Hervé de Carmoy, Alexandre Adler Paris, PUF, 2011, 189 p.
Quel avenir pour la puissance et la société américaines ? Hervé de Carmoy, banquier et expert de la finance internationale, et Alexandre Adler, journaliste et historien spécialiste des relations internationales, posent la question dans cet essai synthétique, à la fois bilan et travail de prospective sur les États-Unis.
Après un long prologue signé A. Adler, H. de Carmoy nous livre un état des lieux fouillé des forces et des faiblesses, des chances et des conséquences d’une transformation de l’« Amérique » (on peut au passage être surpris du raccourci consistant à utiliser le terme « Amérique » pour désigner les États-Unis). En toile de fond, toujours la même question : alors que les États-Unis doivent aujourd’hui faire face à des problèmes d’endettement et de sous-emploi, alors que leur politique unilatérale est de plus en plus remise en question, pourront-ils et voudront-ils prendre les décisions qui s’imposent dans les domaines stratégiques où les intérêts américains ne sont pas seuls en jeu ?
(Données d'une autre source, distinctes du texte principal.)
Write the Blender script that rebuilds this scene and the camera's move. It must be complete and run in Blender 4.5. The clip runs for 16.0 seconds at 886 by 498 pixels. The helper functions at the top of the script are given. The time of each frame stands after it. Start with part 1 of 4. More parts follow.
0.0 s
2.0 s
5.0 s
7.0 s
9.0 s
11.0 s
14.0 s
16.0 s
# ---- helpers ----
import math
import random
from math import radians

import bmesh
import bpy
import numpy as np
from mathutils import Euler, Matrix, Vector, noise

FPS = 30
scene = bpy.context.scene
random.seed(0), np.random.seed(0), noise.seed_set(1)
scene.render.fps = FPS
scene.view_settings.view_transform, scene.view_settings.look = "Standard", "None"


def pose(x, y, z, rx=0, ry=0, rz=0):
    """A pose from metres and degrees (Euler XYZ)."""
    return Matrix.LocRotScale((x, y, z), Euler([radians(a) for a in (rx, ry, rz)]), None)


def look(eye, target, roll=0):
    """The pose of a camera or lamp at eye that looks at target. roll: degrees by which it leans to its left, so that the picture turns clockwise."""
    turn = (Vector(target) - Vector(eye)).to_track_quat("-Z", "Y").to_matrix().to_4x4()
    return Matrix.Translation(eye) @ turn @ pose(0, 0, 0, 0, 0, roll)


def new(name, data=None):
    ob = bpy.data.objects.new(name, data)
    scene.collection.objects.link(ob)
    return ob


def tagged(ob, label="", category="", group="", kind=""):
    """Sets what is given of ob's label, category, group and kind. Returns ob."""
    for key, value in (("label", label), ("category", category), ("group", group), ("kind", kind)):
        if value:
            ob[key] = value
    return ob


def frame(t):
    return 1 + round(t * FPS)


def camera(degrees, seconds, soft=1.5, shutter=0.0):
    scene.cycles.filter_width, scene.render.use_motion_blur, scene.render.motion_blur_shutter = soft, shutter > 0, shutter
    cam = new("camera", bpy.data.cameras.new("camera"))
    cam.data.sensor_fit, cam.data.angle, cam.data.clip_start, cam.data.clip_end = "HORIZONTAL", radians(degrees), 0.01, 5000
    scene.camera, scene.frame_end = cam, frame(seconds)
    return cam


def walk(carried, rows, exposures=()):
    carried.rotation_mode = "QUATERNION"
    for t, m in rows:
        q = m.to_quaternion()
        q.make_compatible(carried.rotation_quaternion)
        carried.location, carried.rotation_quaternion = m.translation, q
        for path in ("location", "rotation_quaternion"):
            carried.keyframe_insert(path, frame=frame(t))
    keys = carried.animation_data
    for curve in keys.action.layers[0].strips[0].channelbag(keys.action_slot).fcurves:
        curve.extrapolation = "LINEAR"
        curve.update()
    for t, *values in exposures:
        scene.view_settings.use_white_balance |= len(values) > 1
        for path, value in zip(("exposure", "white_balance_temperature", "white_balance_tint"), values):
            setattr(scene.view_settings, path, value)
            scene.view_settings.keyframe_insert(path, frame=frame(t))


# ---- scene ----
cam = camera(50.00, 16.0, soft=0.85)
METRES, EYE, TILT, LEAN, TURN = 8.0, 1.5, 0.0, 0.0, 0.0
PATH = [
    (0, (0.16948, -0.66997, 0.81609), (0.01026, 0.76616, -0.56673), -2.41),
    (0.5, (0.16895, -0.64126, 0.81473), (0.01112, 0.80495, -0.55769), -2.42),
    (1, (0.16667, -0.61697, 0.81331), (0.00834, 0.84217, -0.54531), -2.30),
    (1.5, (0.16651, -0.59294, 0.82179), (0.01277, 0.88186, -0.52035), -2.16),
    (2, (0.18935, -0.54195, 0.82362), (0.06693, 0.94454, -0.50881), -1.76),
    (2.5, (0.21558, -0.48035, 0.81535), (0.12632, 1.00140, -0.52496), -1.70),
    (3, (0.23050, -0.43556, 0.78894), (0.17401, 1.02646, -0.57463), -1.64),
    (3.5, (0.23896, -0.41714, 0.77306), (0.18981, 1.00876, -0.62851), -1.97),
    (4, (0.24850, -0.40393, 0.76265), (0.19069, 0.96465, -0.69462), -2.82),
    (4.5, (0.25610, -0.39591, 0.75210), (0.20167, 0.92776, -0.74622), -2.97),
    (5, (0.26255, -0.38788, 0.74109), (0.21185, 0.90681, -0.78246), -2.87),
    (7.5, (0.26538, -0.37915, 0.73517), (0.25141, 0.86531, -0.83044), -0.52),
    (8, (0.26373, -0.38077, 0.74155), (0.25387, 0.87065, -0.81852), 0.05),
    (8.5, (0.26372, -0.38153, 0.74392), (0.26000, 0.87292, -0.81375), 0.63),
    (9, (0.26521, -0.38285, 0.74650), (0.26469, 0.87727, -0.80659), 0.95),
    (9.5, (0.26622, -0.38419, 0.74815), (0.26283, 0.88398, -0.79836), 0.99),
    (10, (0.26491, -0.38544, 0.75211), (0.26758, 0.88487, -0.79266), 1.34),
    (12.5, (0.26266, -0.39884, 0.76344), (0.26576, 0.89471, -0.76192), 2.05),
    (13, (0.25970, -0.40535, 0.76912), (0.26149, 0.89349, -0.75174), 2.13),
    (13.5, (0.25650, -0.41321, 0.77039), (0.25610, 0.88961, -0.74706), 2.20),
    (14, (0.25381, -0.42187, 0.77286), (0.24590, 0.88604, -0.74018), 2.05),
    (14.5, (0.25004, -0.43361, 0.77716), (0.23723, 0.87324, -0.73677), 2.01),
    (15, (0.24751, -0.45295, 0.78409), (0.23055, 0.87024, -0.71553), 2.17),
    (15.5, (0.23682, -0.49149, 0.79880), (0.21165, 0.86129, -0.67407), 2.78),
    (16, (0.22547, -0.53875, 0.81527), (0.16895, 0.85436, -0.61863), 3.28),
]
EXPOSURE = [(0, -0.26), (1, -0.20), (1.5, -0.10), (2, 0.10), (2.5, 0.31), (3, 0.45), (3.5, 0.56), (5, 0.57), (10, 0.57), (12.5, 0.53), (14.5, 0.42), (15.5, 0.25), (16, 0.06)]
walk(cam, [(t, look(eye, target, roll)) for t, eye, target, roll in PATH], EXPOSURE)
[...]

Dans le domaine financier notamment, malgré les différentes réglementations mises en place depuis 2008, l’auteur rappelle que la finance de l’ombre (shadow banking) n’est toujours pas régulée. C’est pourtant un secteur qui affecte la finance mondiale. Et H. de Carmoy ne cache pas son inquiétude quant à ce qu’il appelle le « souci du chiffre d’affaires » des Américains (p. 89).
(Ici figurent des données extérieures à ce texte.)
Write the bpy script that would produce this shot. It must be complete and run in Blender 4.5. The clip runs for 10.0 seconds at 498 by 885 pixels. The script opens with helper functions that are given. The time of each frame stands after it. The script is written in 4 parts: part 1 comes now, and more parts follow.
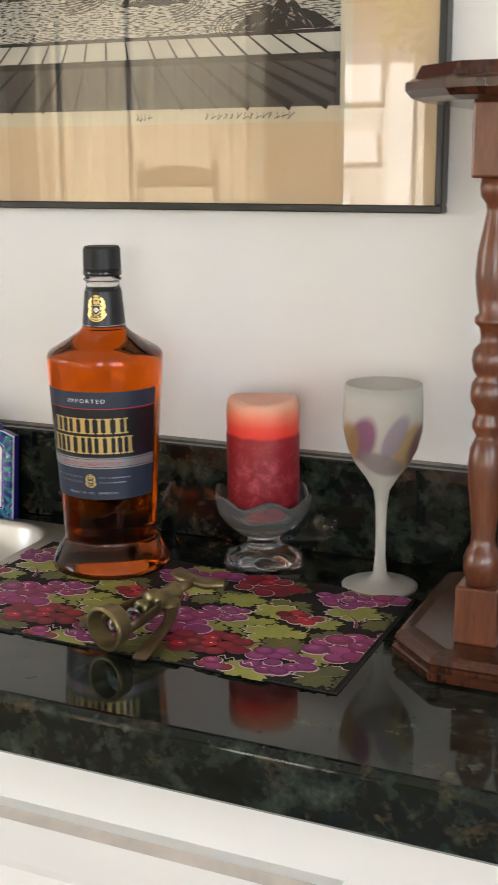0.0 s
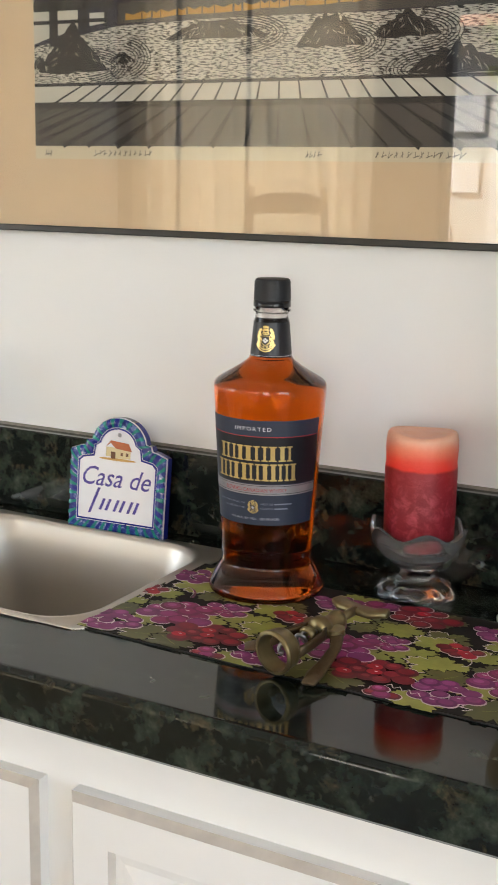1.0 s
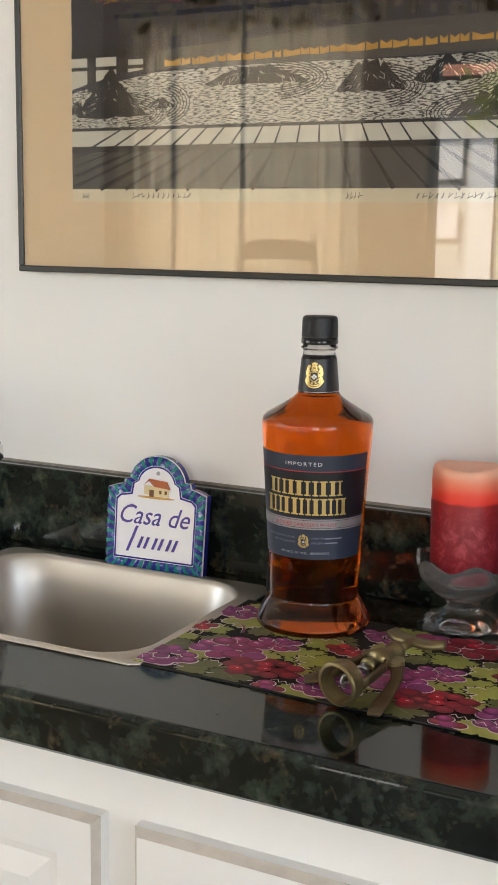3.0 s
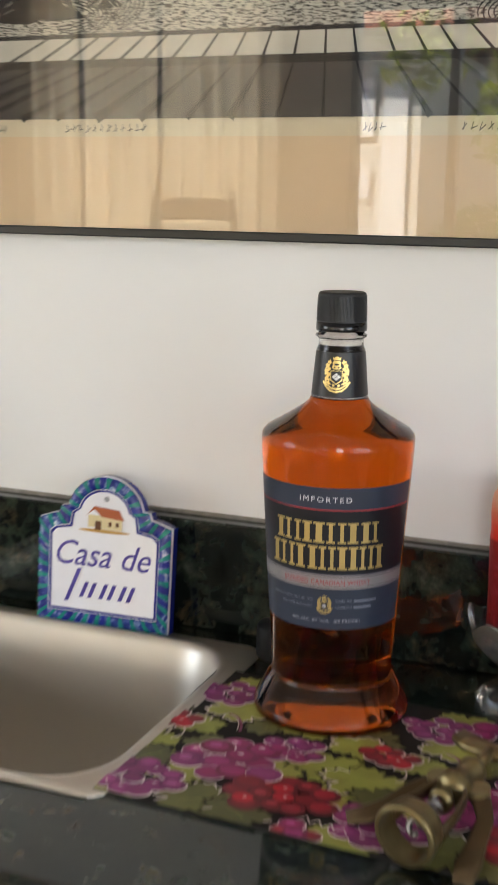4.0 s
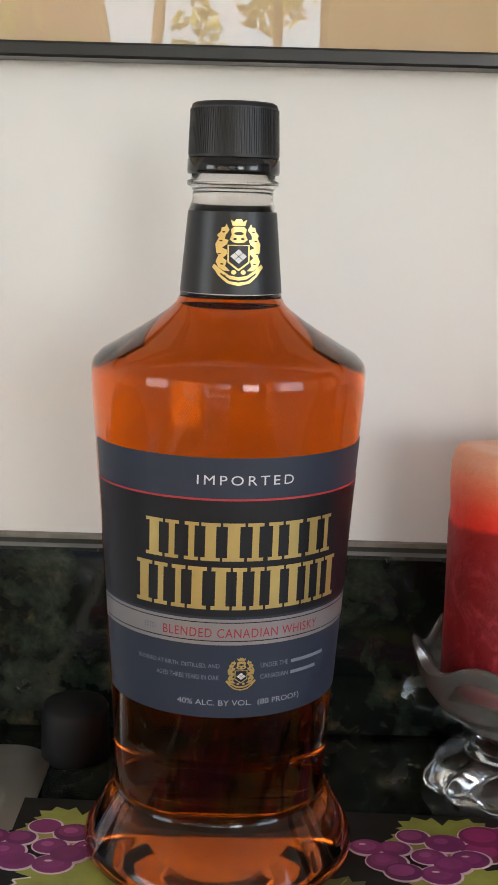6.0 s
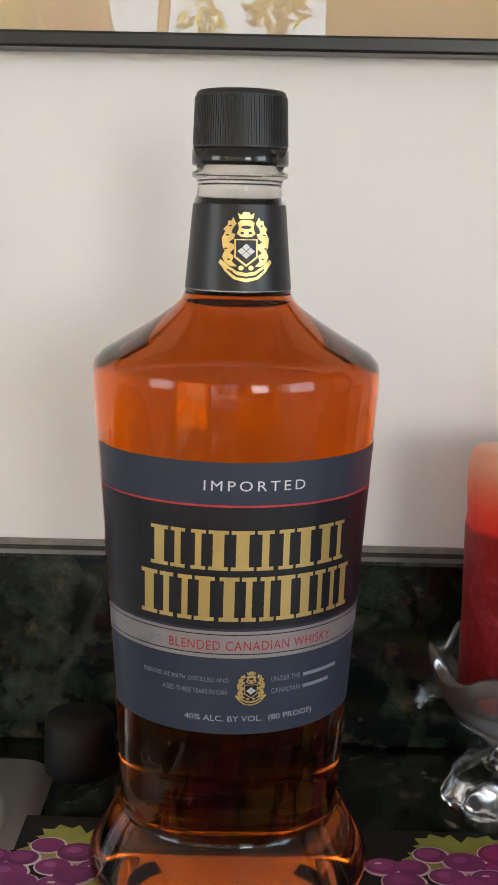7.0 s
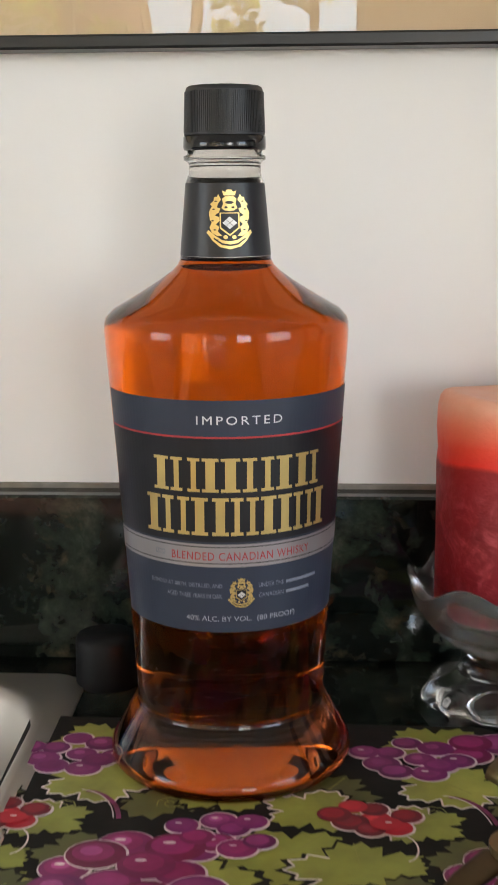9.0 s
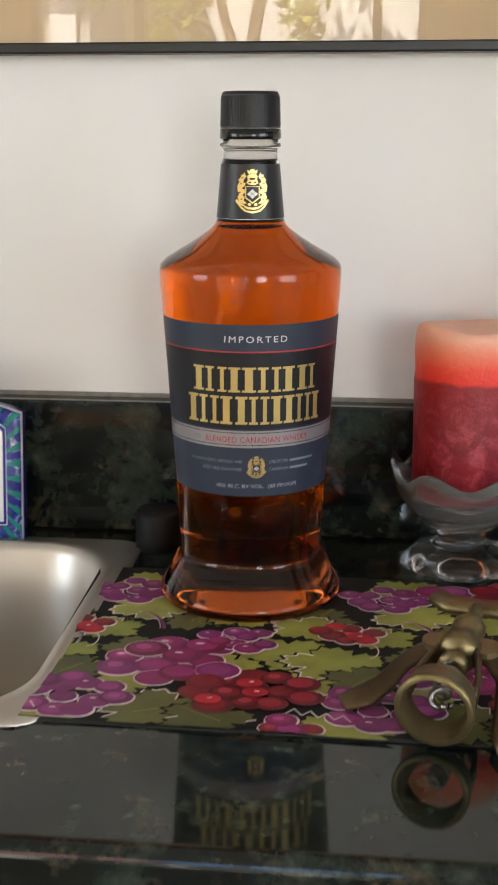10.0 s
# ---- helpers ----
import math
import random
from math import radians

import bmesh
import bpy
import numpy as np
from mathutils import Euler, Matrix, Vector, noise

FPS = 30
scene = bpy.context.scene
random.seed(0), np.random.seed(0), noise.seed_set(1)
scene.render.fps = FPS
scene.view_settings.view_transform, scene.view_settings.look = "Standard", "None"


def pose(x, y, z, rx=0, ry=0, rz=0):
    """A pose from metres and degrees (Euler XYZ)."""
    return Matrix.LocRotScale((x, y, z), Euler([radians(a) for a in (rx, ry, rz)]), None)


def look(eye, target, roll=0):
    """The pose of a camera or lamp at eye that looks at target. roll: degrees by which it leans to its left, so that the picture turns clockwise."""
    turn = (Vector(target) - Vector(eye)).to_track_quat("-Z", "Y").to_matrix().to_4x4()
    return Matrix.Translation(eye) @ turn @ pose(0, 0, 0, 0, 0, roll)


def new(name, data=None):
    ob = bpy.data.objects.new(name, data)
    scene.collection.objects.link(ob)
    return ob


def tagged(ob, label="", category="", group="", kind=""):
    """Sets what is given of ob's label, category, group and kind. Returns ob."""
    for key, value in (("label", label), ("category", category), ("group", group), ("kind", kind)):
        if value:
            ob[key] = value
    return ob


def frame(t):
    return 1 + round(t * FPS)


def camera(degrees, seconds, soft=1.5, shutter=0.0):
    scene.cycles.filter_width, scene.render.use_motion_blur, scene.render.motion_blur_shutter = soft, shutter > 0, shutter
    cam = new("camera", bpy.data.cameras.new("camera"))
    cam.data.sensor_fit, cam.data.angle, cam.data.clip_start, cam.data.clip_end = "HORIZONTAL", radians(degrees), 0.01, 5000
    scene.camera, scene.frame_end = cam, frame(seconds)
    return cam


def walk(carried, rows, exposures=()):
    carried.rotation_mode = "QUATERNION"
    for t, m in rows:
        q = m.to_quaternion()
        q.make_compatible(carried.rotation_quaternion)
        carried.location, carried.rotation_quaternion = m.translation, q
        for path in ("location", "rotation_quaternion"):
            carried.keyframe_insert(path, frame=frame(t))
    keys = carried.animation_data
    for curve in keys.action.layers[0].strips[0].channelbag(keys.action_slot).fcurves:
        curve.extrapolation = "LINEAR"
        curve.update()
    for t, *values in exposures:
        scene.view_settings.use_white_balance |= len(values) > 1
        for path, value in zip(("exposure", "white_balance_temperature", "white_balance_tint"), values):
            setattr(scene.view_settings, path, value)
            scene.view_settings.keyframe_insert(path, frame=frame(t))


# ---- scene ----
cam = camera(23.4, 10.0, shutter=0.3)
PATH = [
    (0, (0.598, -0.986, 1.294), (-0.2, 0.79, 0.834), -0.3),
    (0.5, (0.563, -1.014, 1.3), (-0.293, 0.738, 0.856), 0.7),
    (1, (0.536, -1.041, 1.305), (-0.383, 0.684, 0.882), 1.1),
    (1.5, (0.526, -1.068, 1.311), (-0.413, 0.656, 0.931), 0.9),
    (2, (0.501, -1.087, 1.308), (-0.431, 0.649, 0.964), 0.9),
    (2.5, (0.5, -1.09, 1.31), (-0.427, 0.65, 0.975), 0.5),
    (2.7, (0.494, -1.092, 1.306), (-0.419, 0.656, 0.972), 0.5),
    (3.8, (0.332, -0.94, 1.277), (-0.456, 0.855, 0.878), 1.5),
    (4, (0.262, -0.817, 1.281), (-0.467, 1.001, 0.877), 0.9),
    (4.5, (0.153, -0.653, 1.251), (-0.419, 1.216, 0.833), 2.0),
    (5, (0.06, -0.567, 1.195), (-0.229, 1.37, 0.798), 1.2),
    (5.5, (0.018, -0.515, 1.171), (-0.1, 1.443, 0.784), 1.3),
    (5.7, (0.017, -0.5, 1.177), (-0.03, 1.461, 0.785), 1.5),
    (6.8, (0.007, -0.47, 1.165), (0.024, 1.5, 0.825), 1.6),
    (7, (0.014, -0.465, 1.172), (-0.005, 1.498, 0.79), 1.2),
    (7.5, (0.013, -0.461, 1.169), (-0.016, 1.499, 0.772), 0.8),
    (8, (0.016, -0.468, 1.17), (-0.022, 1.492, 0.772), 0.3),
    (8.5, (0.024, -0.488, 1.173), (-0.025, 1.472, 0.777), -0.2),
    (9, (0.041, -0.546, 1.172), (-0.056, 1.408, 0.755), -0.4),
    (9.5, (0.07, -0.643, 1.181), (-0.078, 1.301, 0.737), -0.3),
    (10, (0.08, -0.733, 1.192), (-0.122, 1.193, 0.691), 0.0),
]
walk(cam, [(t, look(eye, target, roll)) for t, eye, target, roll in PATH], [(t, stops, 6500, 10.5) for t, stops in ((0.0, 2.56), (1.2, 2.49), (2.0, 2.42), (2.7, 2.41), (4.0, 2.45), (5.5, 2.46), (7.5, 2.48), (8.5, 2.50), (9.4, 2.56), (10.0, 2.53))])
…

Mais, profondément optimiste, l’auteur revient sur les forces dont le pays dispose. D’abord la démographie : moyenne d’âge en baisse, multiculturalisme qui s’affirme, immigration notamment asiatique hautement qualifiée, autant de facteurs qui lui permettent de conserver une capacité d’innovation scientifique et technologique. Ensuite la puissance militaire et son avance dans ce domaine.
« L’Amérique a quitté le chemin des Croisés pour occuper la croisée des chemins. Il lui appartient en effet, dans l’intérêt général du monde comme dans le sien propre, et celui de ses citoyens, de tourner une page, celle de l’hyperpuissance » (p. 175). Constat sans appel : le monde a changé, les États-Unis doivent le reconnaître et agir en conséquence. Aussi, l’auteur évoque-t-il un recentrage des États-Unis sur eux-mêmes et la nécessité de revenir aux fondamentaux. Tout d’abord, (re-)créer une base industrielle, ce qui sera possible grâce au pragmatisme et à l’esprit d’entreprise des Américains (l’auteur ne cesse tout au long de l’ouvrage de se référer aux valeurs selon lui fondamentales de la société américaine). La réforme financière est également un élément clé – l’auteur prône « un retour de l’éthique » (p. 92) –, tout comme la réduction des déficits publics ou la relance de la croissance économique (avec de forts investissements dans l’éducation, la recherche, les infrastructures, etc.). Quant à la politique internationale des États-Unis, dans la lignée de son précédent ouvrage (L’Euramérique, PUF, 2007), l’auteur plaide pour une nouvelle alliance avec l’Europe. Mais les États-Unis sont-ils prêts pour tous ces changements ? Tout ceci ne se fera que sur le long terme, et le pays devra tenir compte de l’évolution du reste du monde, avec qui la collaboration dans de nombreux secteurs est inévitable.
Grand ami des États-Unis, H. de Carmoy rappelle la capacité du peuple américain à se remettre en cause, quand bien même ce processus peut être douloureux. L’élection de Barack Obama ne serait donc que la première étape et la partie visible des mutations en profondeur que connait actuellement le pays. Alors que certains annoncent le déclin de la puissance américaine, l’auteur voit un pays qui se transforme pour mieux renaître. Pour lui, les États-Unis ont toutes les cartes en main pour demeurer une grande puissance. Et H. de Carmoy de conclure, en écho au prologue d’A. Adler, que l’histoire est faite de cycles. Ainsi, « […] l’Amérique saura se reconstruire. L’Amérique le peut. À terme, elle le voudra » (p. 189).